WDR 5 / Diesseits von Eden


Rezension: Klemens Ludwig, „Die Opferrolle. Der Islam und seine Inszenierung“

 

Autor: Kersten Knipp / Redaktion: Christina-Maria Purkert

 

Die grundsätzlichen Anliegen von Büchern finden sich manchmal in kleinen, scheinbar nebensächlichen und darum leicht zu überlesenden Bemerkungen. Eine solche kurze Passage findet sich in Klemens Ludwigs Buch mit dem Titel „Die Opferrolle. Der Islam und seine Inszenierung“ ungefähr in der Mitte des Textes.

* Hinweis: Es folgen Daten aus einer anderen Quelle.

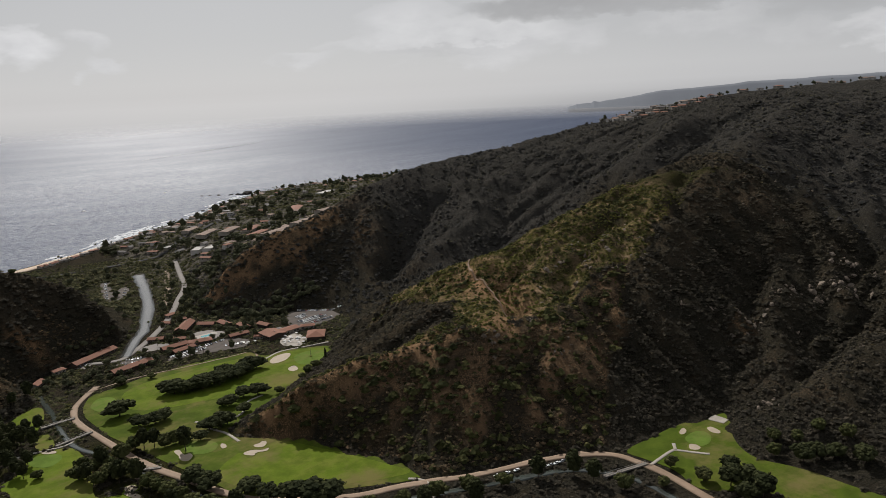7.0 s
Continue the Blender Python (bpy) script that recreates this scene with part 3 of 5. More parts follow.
def scatter(name, label, region, spacing, size, material, detail, seed, keep):
    """One stuff object: bushes jittered over a region (x0, x1, y0, y1) wherever keep says so."""
    rng = np.random.default_rng(seed)
    x0, x1, y0, y1 = region
    gx, gy = np.meshgrid(np.arange(x0, x1, spacing), np.arange(y0, y1, spacing))
    x = gx.ravel() + rng.uniform(-0.5, 0.5, gx.size) * spacing
    y = gy.ravel() + rng.uniform(-0.5, 0.5, gx.size) * spacing
    ok = keep(x, y, rng)
    x, y = x[ok], y[ok]
    kinds = [tuft(*detail, seed * 10 + k) for k in range(5)]
    pick = rng.integers(0, 5, len(x))
    vs, fs, base = [], [], 0
    for k, (dv, df) in enumerate(kinds):
        sel = pick == k
        n = int(sel.sum())
        if not n:
            continue
        s = size * np.clip(np.exp(rng.normal(0.02, 0.5, n)), 0.4, 2.0)
        turn = rng.uniform(0, 6.283, n)
        c, d = np.cos(turn), np.sin(turn)
        px = dv[None, :, 0] * c[:, None] - dv[None, :, 1] * d[:, None]
        py = dv[None, :, 0] * d[:, None] + dv[None, :, 1] * c[:, None]
        tall = s * rng.uniform(0.5, 0.95, n)
        out = np.stack([x[sel][:, None] + px * s[:, None], y[sel][:, None] + py * s[:, None],
                        (height(x[sel], y[sel]) - 0.15 * s)[:, None] + dv[None, :, 2] * tall[:, None]], 2)
        vs.append(out.reshape(-1, 3))
        fs.append((df[None] + (np.arange(n) * len(dv))[:, None, None] + base).reshape(-1, 3))
        base += n * len(dv)
    me = mesh_from(name, np.concatenate(vs), np.concatenate(fs), material, False)
    tagged(new(name, me), label, "shrubs", kind="stuff")
    return len(x)


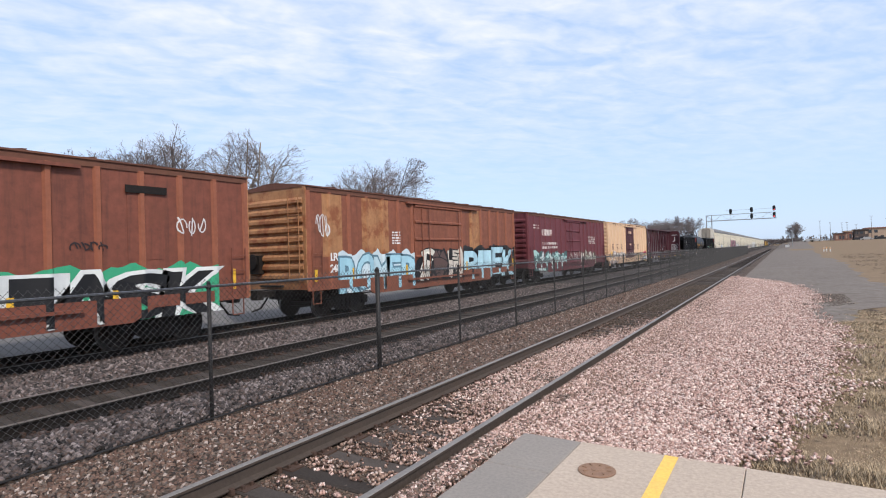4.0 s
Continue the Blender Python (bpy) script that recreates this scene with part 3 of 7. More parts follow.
def side_frame_mesh():
    bm = bmesh.new()
    for s in (-1, 1):
        x0, x1 = s * 0.93, s * 1.07
        if s < 0:
            x0, x1 = x1, x0
        out = [(-1.12, 0.38), (-1.12, 0.60), (-0.70, 0.62), (-0.42, 0.76), (0.42, 0.76), (0.70, 0.62), (1.12, 0.60), (1.12, 0.38), (0.72, 0.40), (0.36, 0.20), (-0.36, 0.20), (-0.72, 0.40)]
        t = bmesh.new()
        prism(t, out, "x", x0, x1)
        bmesh.ops.triangulate(t, faces=t.faces[:])
        add(bm, t)
        for y in (-0.20, 0.0, 0.20):
            rod(bm, (s * 1.05, y, 0.27), (s * 1.05, y, 0.58), 0.075, 8)
        for y in (-0.875, 0.875):
            box(bm, min(s * 0.98, s * 1.14), max(s * 0.98, s * 1.14), y - 0.13, y + 0.13, 0.34, 0.56)
            rod(bm, (s * 1.10, y, 0.44), (s * 1.16, y, 0.44), 0.10, 10)
    box(bm, -1.0, 1.0, -0.18, 0.18, 0.48, 0.70)
    for y in (-0.42, 0.42):
        box(bm, -0.85, 0.85, y - 0.05, y + 0.05, 0.30, 0.38)
    bmesh.ops.recalc_face_normals(bm, faces=bm.faces[:])
    return mesh_of("side_frames", bm, M["truck"])


WHEELSET, FRAMES = wheelset_mesh(), side_frame_mesh()


def truck(car, y, s):
    """A four-wheeled truck under a car: frames and two wheelsets."""
    t = share("truck", FRAMES, car, 0, y, 0)
    for d in (-0.875, 0.875):
        w = new("wheelset", WHEELSET)
        w.parent = t
        w.matrix_basis = pose(0, d, 0.42)
        WHEELS.append((w, s + y + d))


def coupler_mesh():
    bm = bmesh.new()
    box(bm, -0.08, 0.08, 0, 0.62, 0.78, 0.96)
    box(bm, -0.16, 0.14, 0.55, 0.80, 0.72, 1.02)
    rod(bm, (0.25, 0.0, 0.80), (0.28, 0.30, 0.42), 0.03, 6)
    rod(bm, (0.28, 0.30, 0.42), (0.18, 0.72, 0.36), 0.028, 6)
    rod(bm, (-0.9, 0.10, 0.95), (0.0, 0.14, 1.0), 0.018, 5)
    rod(bm, (0.0, 0.14, 1.0), (0.9, 0.10, 0.90), 0.018, 5)
    return mesh_of("coupler", bm, M["truck"])


COUPLER = coupler_mesh()


def ends(car, y0, y1):
    share("coupler", COUPLER, car, 0, y1, 0)
    share("coupler", COUPLER, car, 0, y0, 0, 180)


def car(name, label, category, s0, s1, group=""):
    """A car whose body reaches from s0 to s1 along the line at 0 s."""
    mid = (s0 + s1) / 2
    c = thing(name, label, category, group, pose(FAR, mid, 0))
    CARS.append((c, mid))
    return c, (s1 - s0) / 2, mid


def glyphs(text, size, bold=0.0):
    """The letters as a flat bmesh, in y (to the right when seen from +x) and z, starting at 0, 0."""
    cu = bpy.data.curves.new("glyphs", "FONT")
    cu.body = text
    cu.size = size
    cu.offset = bold
    cu.resolution_u = 3
    ob = bpy.data.objects.new("glyphs", cu)
    me = bpy.data.meshes.new_from_object(ob)
    bm = bmesh.new()
    bm.from_mesh(me)
    bpy.data.meshes.remove(me)
    bpy.data.objects.remove(ob)
    bpy.data.curves.remove(cu)
    for v in bm.verts:
        v.co = Vector((0, v.co.x, v.co.y))
    return bm


def writing(parent, text, x, y, z, size, mat, stretch=1.0, name="lettering", bold=0.0, drape=None, to=None):
    bm = glyphs(text, size / 0.72, bold)
    if to is not None:
        stretch = (to - y) / max(v.co.y for v in bm.verts)
    for v in bm.verts:
        v.co = Vector((x, y + v.co.y * stretch, z + v.co.z))
    if drape:
        drape(bm)
    return part(name, bm, mat, parent)


def bars(parent, x, y, z, w, h, rows, mat, name="small_print", seed=1, fill=0.55, drape=None):
    """Writing too small to read, as rows of short bars."""
    r = random.Random(seed)
    bm = bmesh.new()
    dz = h / rows
    for i in range(rows):
        zz = z + h - (i + 1) * dz
        p = y
        while p < y + w - 0.02:
            q = min(y + w, p + r.uniform(0.05, 0.20) * (1 + max(0.0, dz - 0.1) * 5))
            vs = [bm.verts.new(v) for v in ((x, p, zz), (x, q, zz), (x, q, zz + dz * fill), (x, p, zz + dz * fill))]
            bm.faces.new(vs)
            p = q + 0.03 + 0.15 * dz
    if drape:
        drape(bm)
    ob = part(name, bm, mat, parent)
    ob["kind"] = "stuff"
    return ob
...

In einer Bemerkung über die großen Revolutionen der Neuzeit – die in Frankreich 1789, die in Russland 1917 und die in Iran 1979 – schreibt Klemens, es hätten sich in ihnen nicht die Repräsentanten der Mehrheit durchgesetzt, sondern diejenigen, die am entschlossensten vorgegangen seien. Auf diese, die entschlusskräftigsten, will sagen: lautesten, schrillsten, merkwürdigsten Vertreter des Islam richtet der Autor seine Kritik. Womit er ein Islamkritikern oft vorgehaltenes Argument ins Leere laufen lässt: Dass sie nämlich sträflich pauschal argumentierten und eine ganze Religion und vor allem deren Mitglieder in Misskredit zögen. Genau das tut Ludwig nicht. Er setzt sich mit den Wortführern des Islams auseinander, mit jenen, die auf den Öffentlichen Bühnen regelmäßig das Wort ergreifen. Ebenso greift er die Argumente derer auf, die von einer säkularen Position aus den Islam verteidigen. Worum es in der Diskussion letztlich geht, zeigt Ludwig am Beispiel einer Bemerkung des Entertainers Harald Schmidt. Der wurde in einem Interview mit dem „Tagesspiegel“ im Jahr 2006 gefragt, ob er auch Witze über den Islam mache. Nein, das tue er nicht, antwortete Schmidt – und führte weiter aus, Zitat: „Machen sie doch lieber Witze über Bush, das ist ungefährlich. Insofern hat die westliche Zivilisation doch ganz großartige Errungenschaften hervorgebracht.“

Man mag auch das als großartigen Scherz des begnadeten Unterhalters ansehen – wäre der Umstand, den dieser Scherz umreißt, nicht so deprimierend. Solange die Gefahr besteht, für lockere Bemerkungen über eine Religion – ganz gleich, welche – Opfer einer glaubenseifernden Privatjustiz zu werden, stimmt etwas nicht im Öffentlichen Diskurs. Das gilt auch dann, wenn diese Gefahr nur eine „gefühlte“ sein sollte. Es wäre dann an der Zeit, klare Verhältnisse zu schaffen, um solchen Gefühlen ihre Anlässe zu nehmen. Und darum auch ist wenig dagegen zu sagen, wenn sich Ludwig für den heftig umkämpften Begriff der „Leitkultur“ stark macht – jedenfalls dann, wenn der Autor darunter so wunderbare Fähigkeiten wie Ironie, Selbstkorrektur, Skepsis und die Fähigkeit zum offenen Diskurs versteht. Eine solche Haltung ist notwenig angesichts solch totalitärer Argumente, wie sie etwa der zum Islam konvertierte deutsche Diplomat Murat Wilfried Hofmann vorbringt, der von den, Zitat, „Opfern einer scheinbar wertneutralen Industriegesellschaft“ spricht und diese folgendermaßen beschreibt: „Sie haben alles – Autonomie, Lebenssicherung von der Wiege bis zur Bahre, Sex ohne Tabus, Drogen fast nach Belieben, viel freie Zeit und alle je erdachten Menschenrechte. Aber sie fühlen eine existenzielle Leere.“ Der hohe und beneidenswerte zivilisatorische Fortschritt, den Hofmann, Stichworte Autonomie und Lebenssicherung, beschreibt – er zählt offenbar wenig gegen die angebliche existentielle Leere, die, so kann man den Diplomaten verstehen, dann der Islam ausfüllen soll. Das jeder nach seiner Fasson selig werden mögen – diese wunderbare Erlösungsbotschaft kennt Hofmann offenbar nicht. Zumindest scheint er sie nicht zu schätzen.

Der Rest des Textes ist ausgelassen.